His lips flattened into a line, and he clenched his fists. “You can't compare those.”
“Why not?” she said.
“Because me playing Russian roulette with your insecurities as a fucking bullet is not the same as you saving my life. Not even remotely.”
“Let's compare your games to me using you for sex, then,” she said, blunt and matter-of-fact. “I knew you wanted more than I could give you. I knew it, and I had sex with you anyway, because it made me feel safe. Safe, Derek. I treated you like a doormat so I could feel safe for a few minutes out of the day. I used you.”
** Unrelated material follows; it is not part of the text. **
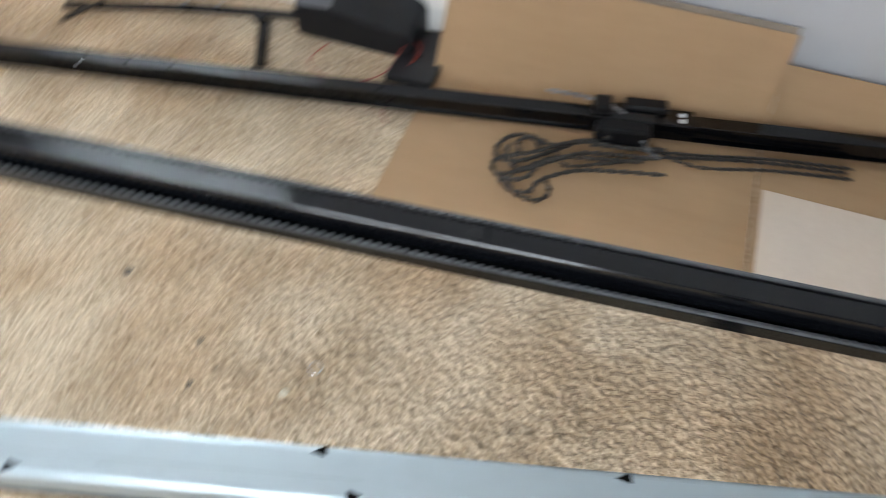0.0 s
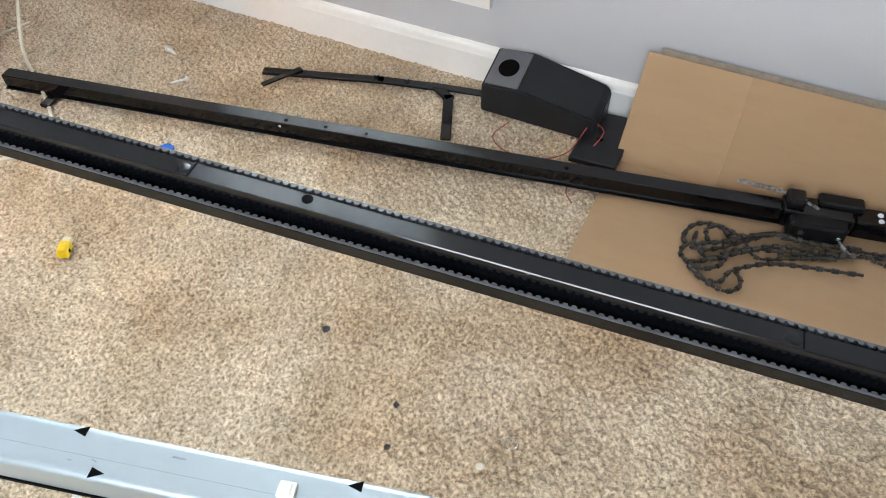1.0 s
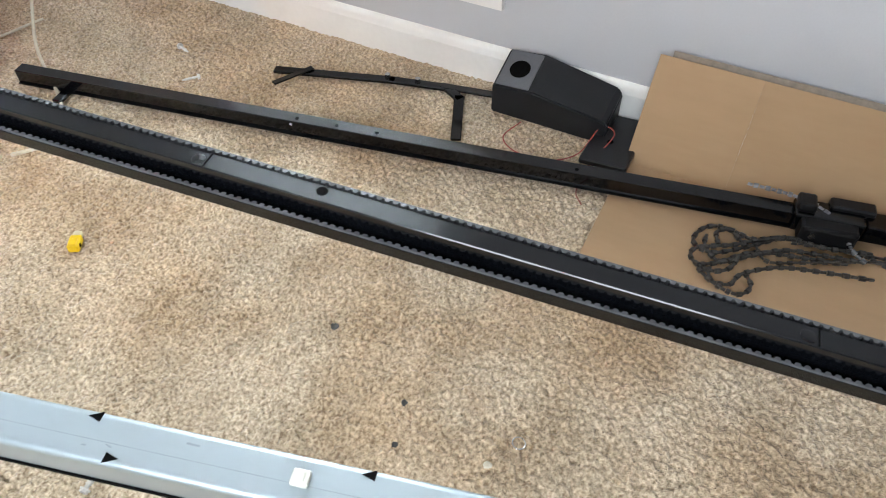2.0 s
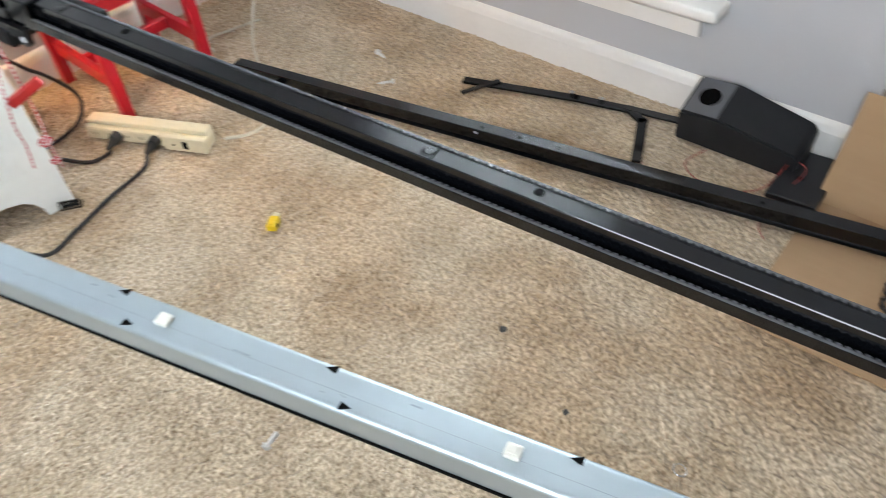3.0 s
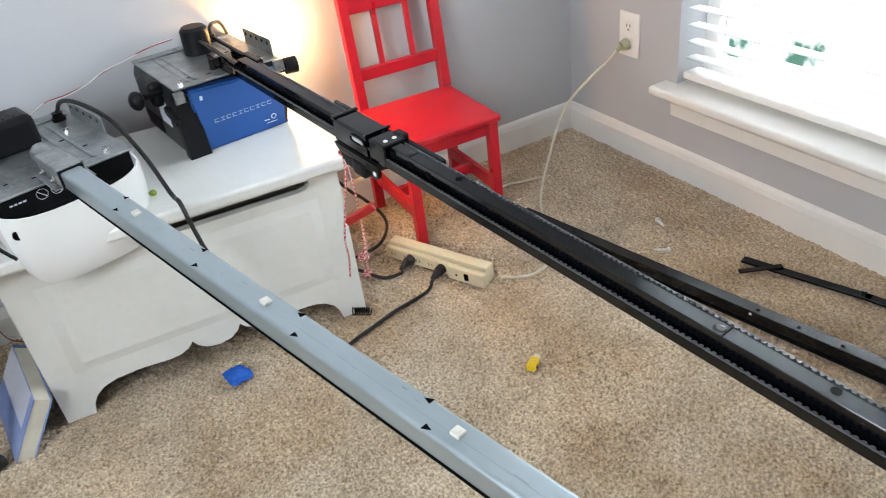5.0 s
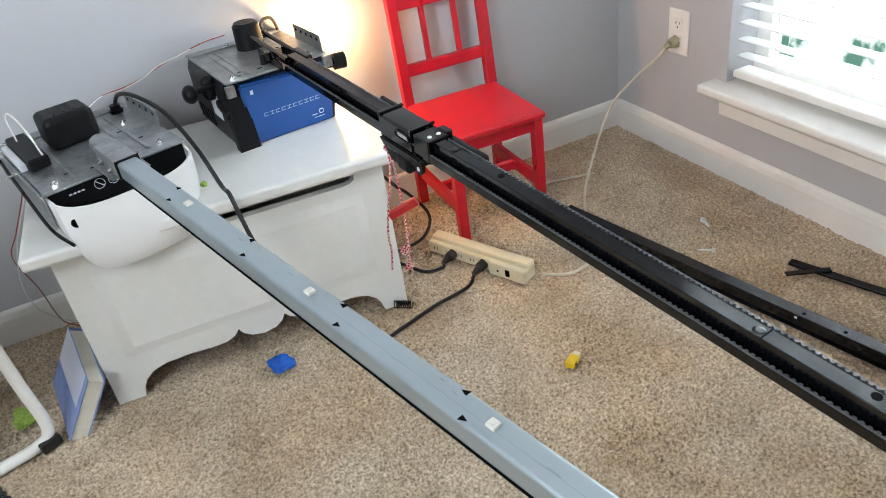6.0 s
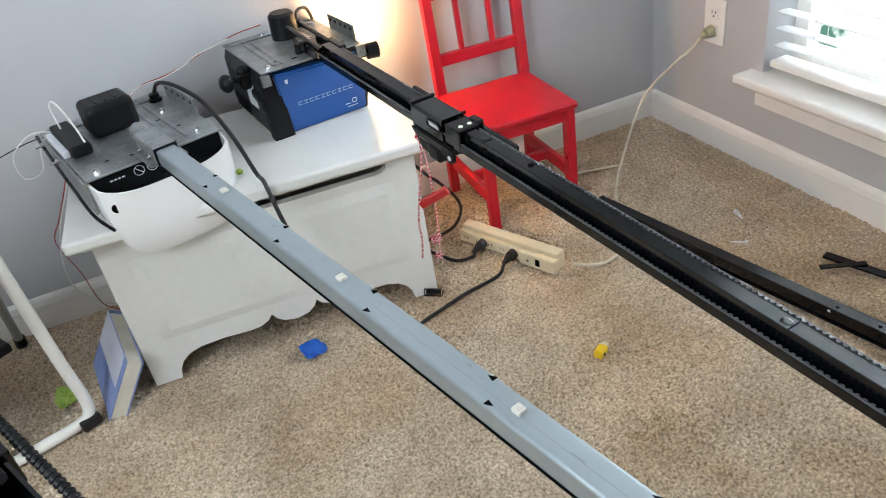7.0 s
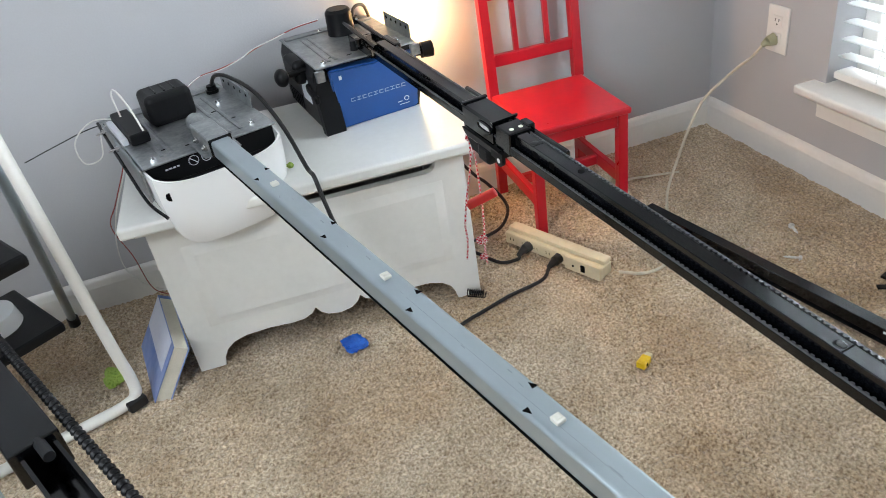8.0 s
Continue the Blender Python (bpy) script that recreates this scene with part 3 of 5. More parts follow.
part("cable_gland", cyl(cyl(B(), (0.062, 0.100, 0.1445), (0.062, 0.100, 0.152), 0.012, n=18), (0.062, 0.100, 0.152), (0.062, 0.100, 0.160), 0.009, n=18), BLACKP, o2)
part("power_lead", tube(B(), [(0.062, 0.100, 0.158), (0.066, 0.106, 0.172), (0.080, 0.112, 0.178), (0.098, 0.118, 0.168), (0.108, 0.124, 0.12), (0.106, 0.124, 0.04), (0.106, 0.124, 0.004)], 0.0038, 8, 6), RUBBER, o2, "black power lead curving over the back")
part("limit_knob", cyl(cyl(B(), (0.110, -0.105, 0.114), (0.130, -0.108, 0.114), 0.010, n=14), (0.126, -0.107, 0.114), (0.150, -0.110, 0.113), 0.0165, n=24), BLACKP, o2, "round black knob")
bulb = B()
bmesh.ops.create_uvsphere(bulb, u_segments=24, v_segments=14, radius=0.021, matrix=pose(0.1737, 0.0833, 0.120))
part("light_bulb", bulb, WARMG, o2, "lit warm bulb beside the housing").visible_shadow = False
part("bulb_socket", cyl(B(), (0.108, 0.080, 0.110), (0.156, 0.083, 0.119), 0.012, n=20), PRINT, o2)

R2 = rail_frame((-1.015, -0.25, 0.560), (-0.849, -1.5, 0.489))
L2 = 2.75
rail = part("rail", prism(B(), [(-0.0093, -0.001), (-0.0085, 0.0), (0.0085, 0.0), (0.0093, -0.001), (0.0093, -0.0085), (0.0180, -0.0085), (0.0180, -0.0300), (0.0165, -0.0315),
                              (-0.0177, -0.0315), (-0.0192, -0.0300), (-0.0192, -0.0185), (-0.0184, -0.0185), (-0.0184, -0.0225), (-0.0093, -0.0225)], -L2, -0.046), BLACKM, o2, "long black powder-coated steel rail", m=R2)
for y in (-0.41, -1.190, -0.681, -1.98):
    part("hole", cyl(B(), (0.0025, y, -0.002), (0.0025, y, 0.0005), 0.0048, n=18), DARK, rail, m=R2)
for y in (-1.0845, -1.5895, -0.585):
    part("joint_gap", box(B(), -0.0084, 0.0084, y - 0.0006, y + 0.0006, -0.001, 0.0004), DARK, rail, "thin gap where two rail lengths meet", m=R2)
    bm = B()
    bmesh.ops.create_uvsphere(bm, u_segments=20, v_segments=12, radius=0.0066, matrix=pose(-0.001, y + 0.0078, -0.0002) @ Matrix.Diagonal((1, 1, 0.16, 1)))
    part("dimple", bm, BLACKM, rail, "pressed mark beside the joint", m=R2)
for y in (-0.50, -0.545, -0.59, -0.63):
    part("slot", box(B(), -0.0097, -0.0091, y - 0.006, y + 0.006, -0.0165, -0.006, 0.0002, 1), DARK, rail, m=R2)


def toothed_belt(x0, x1, tip, z0, z1, y0, y1, pitch=0.0072):
    """A belt standing on edge: a thin band from x0 to x1 with rounded teeth out to tip."""
    bm = box(B(), x0, x1, y0, y1, z0, z1)
    root = x1 if tip > x1 else x0
    for k in range(int((y1 - y0) / pitch)):
        y = y0 + k * pitch
        outline = [(root, y), (root, y + 0.0048), (tip * 0.8 + root * 0.2, y + 0.0043), (tip, y + 0.0033), (tip, y + 0.0015), (tip * 0.8 + root * 0.2, y + 0.0005)]
        low = [bm.verts.new((u, v, z0)) for u, v in outline]
        top = [bm.verts.new((u, v, z1)) for u, v in outline]
        bm.faces.new(top)
        for q in range(6):
            bm.faces.new((low[q], low[(q + 1) % 6], top[(q + 1) % 6], top[q]))
    return bm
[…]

His body stilled. He listened to her take a long, slow breath. Quiet. He let his eyes drift shut, and he thought of all the times she'd done that. All the times they'd had sex in the space of minutes, quickies, and yet she'd always stopped for that pause before she left. The pause in the end, where he wrapped his arms around her, and they panted in soft, tired unison. That pause had always given him a false, leaping sense of hope that she would stay for longer than minutes. That she would stay forever. But she'd always dragged herself away with a look that told him, despite her hangups, despite all of it, she wanted what he wanted, even if she didn't think she could give it to him.
“You never told me that,” he said.
And then you pulled me from the water...
“Told you what?”
“Why,” he said.
“Oh. The safe thing.” Her lashes dipped low over her eyes, and she smiled. “You always make me feel safe. But I really needed it then. I needed it so much.”
“I let it happen, Meredith. I could have said no.”
“But you didn't,” she said. She toiled with a lock of his hair. “Because you loved me. And I used that. I used it, and I shouldn't have. It wasn't fair to you.” She swallowed, and her voice cracked. “But I needed it.”
“Mere...”
She wiped her eyes. “Look. My point is, we both did bad things. We both did. I'm the one who wasted time, though. I should have said it sooner.”
“Said what?”
She kissed him, lips to lips, and he moaned as her tongue stroked him. Their noses mashed, and she lingered, breathing in his space. “I should have said that I love you.”
Her body against his intoxicated him. Where the drugs made him hazy, she made him hot and alive and shaky. A fool, but in a different way. He inhaled the scent of her hair, lavender, and he kissed her temple.
Your choice? It's simple. Her or me.
“You did say it sooner, Meredith,” he murmured. “And then I chose Addison and wrecked it.”
Her body trembled in his arms. She made a small, wheezing, gasping noise that made him think she might be choking. He flopped against the chair, discombobulated with sudden panic stomped under the weight of a ton of narcotics. “Meredith,” he said, and she shivered against him. “Meredith, what is it?”
Tremors became giggles became rolling guffaws. He sat there, dumbfounded, blinking, and feeling very much the fool when he still couldn't figure out what was going on, even after he knew she was laughing. Had he tripped on his tongue and said something stupid? He couldn't remember saying something funny.
She panted against him, recovering, and then she looked at him, her eyes red but sparkling with happy, streaking tears. She wiped at her eyes, and then she laughed again. “How did we go from gold stars and pep talks to an argument about who sucks more?”
His lip twitched. “I have no idea.”
She kissed him. “I love you.”
“I love you, too,” he replied
“Nobody sucks more,” she said. “We're equally suck-y. Let's be even, now. No more baggage crap. Okay?”
He raised an eyebrow. “I thought that's what the post-it was for?”
“It was, but we never really had it out, I guess. Never really...” She searched for words. “I'm not sure I even understood any of it before. I guess I have a bit of perspective now, or whatever.”
He smiled. “Not an intern anymore?”
“I guess I finally graduated.”
He closed his eyes. “Hmm,” he agreed, and when she didn't reply, he drifted, tired.